A bright and vibrant cloud hung over Bellevue Downtown Park for the annual Holi festival, the day when India marks the arrival of spring and celebrates the end of winter.
Holi expands beyond the Indian community, and other communities joined the festival celebrations on Saturday at the Bellevue Downtown Park. The festival was organized by the non-profit organization Child Rights and You (CRY).
Holi is a traditional festival for Hindus, but the festival is celebrated all over the world. The true spirit of Holi is seen at all Holi events. People come together from all walks of life to participate in Holi. Revelers throw vibrant colored powder on each other, leaving festival-goers coated in color by the end of the day. This shading of one another in bright colors has a significant meaning of all participants being one and equal.
Holi attendee Nicole Weeks was in the group of twelve at the Bellevue event. She was painted pink in colorful powder all over her face. It was her first time at the Holi festival. “It was a beautiful experience to be able [to] dance to techno music and to an array of colors,” said Weeks. She said she had read about the festival on the internet and had just a little mythological knowledge of the festival.
In India, Holi is celebrated on the last full moon of the month. There are two parts of the Holi celebration: Holika Dahan, and Rangwali Holi. Holika Dahan takes place the night before Rangwali Holi. A symbolic pyre, consisting of wood and cow dung cakes, is lit. The fire symbolizes good defeating evil.
Rangwali Holi is celebrated the next morning after Holika Dahan. The Rangwali celebration originates from Lord Krishna, who has blue skin. As the myth is told, Krishan loved Radha who was of fair complexion and felt self-conscious because of this. Krishna complained to her mother about their different skin.

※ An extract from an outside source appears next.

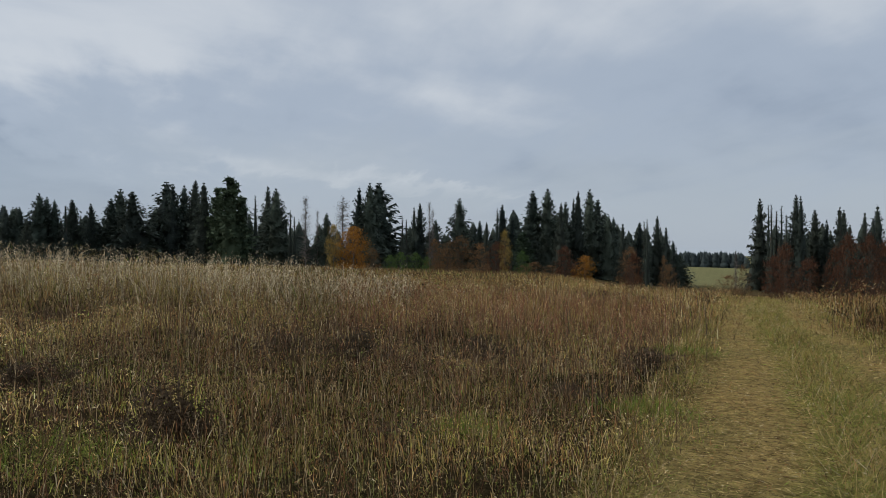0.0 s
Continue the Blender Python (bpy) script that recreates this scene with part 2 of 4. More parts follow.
def field_material():
    m, t = material("winter_crop")
    long_way = stretched(t, (0.9, 1.25, 1), radians(-118))
    n1, n2, n3 = tex_noise(t, 0.8, 10, 0.70, long_way, 0.6), tex_noise(t, 0.11, 6, 0.62), tex_noise(t, 3.4, 8, 0.75, None, 0.5)
    c = ramp(t, n1, [(0.33, (0.018, 0.050, 0.011)), (0.43, (0.040, 0.096, 0.017)), (0.55, (0.053, 0.118, 0.020)), (0.70, (0.098, 0.155, 0.030))])
    c = mix_rgb(t, 0.5, c, ramp(t, n3, [(0.3, (0.5, 0.55, 0.5)), (0.65, (1.25, 1.2, 1.2))]), "MULTIPLY")
    c = mix_rgb(t, 0.75, c, ramp(t, n2, [(0.34, (0.72, 0.80, 0.75)), (0.52, (1.0, 1.0, 1.0)), (0.68, (1.55, 1.22, 1.0))]), "MULTIPLY")
    finish(t, c, 1.0, n3, 0.6, 0.08, specular=0.0)
    return m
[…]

To ease her son’s feelings, Yoshadha, mother of Krishna, suggested he paint Radha’s face so it was the same color as his. It is believed that this is where from the custom of coloring loved ones came from.
Holi in Bellevue
The festival of Holi is all about fun, frolic, colors, and merrymaking, as it’s a celebration of everything lively and youthful.
There were many young people in attendance at the Bellevue celebration. They smeared each other with colored powder and danced to the beats of a Bollywood song played by the DJ RDX. Pink, red, blue and green colored the revelers’ faces. In India, people typically also play with colored water, but here in western Washington, the winter temperatures kept people from doing so.
A Lynnwood resident, Jahmela Jenkins, attended this Holi celebration organized by CRY for the last three years. Jenkins thinks that it is good to participate in the festival and also to support the mission of CRY. Jenkins said she comes every year because to her, the celebration and community are “welcoming and inclusive.”
CRY Seattle has been organizing a Holi fundraiser since 2010. Rajesh Munshi, senior volunteer for CRY, said: “CRY’s purpose is to help all children live a healthy and productive life. We feel that we have an incredible responsibility to help accomplish this goal. We would positively like change the lives of millions of underprivileged children. The funds raised through Holi will help us support projects for children towards these goals.”
Another participant of the festival, Abhik Das, a data scientist who recently moved to the Seattle and is miles away now from friends and family, was skeptical about joining the Holi celebration because he says he hardly knew anyone. “Initially I was not sureI was going to celebrate Holi this year, but thanks to the organization for organizing this event,” he said. Although he wished the weather could be warmer to use colored water.
The sun did come out, though. “The sun helped us amass over 2,200 attendees to enjoy colors, Bollywood music, and scrumptious Desi food. All the hard work put together by the team bore great results as we raised over $30,000 for CRY. This was over four months of planning and working with the lovely City of Bellevue staff, fire and police departments.” On the day of the event, the team started at 8:00 AM and ended at 8:00 PM, with most of us not eating anything until all was done. “Proud of my team. The attendees were very supportive and appreciative and helped us clean the park quite a bit!” said Paresh Mundade CRY Seattle volunteer and event lead.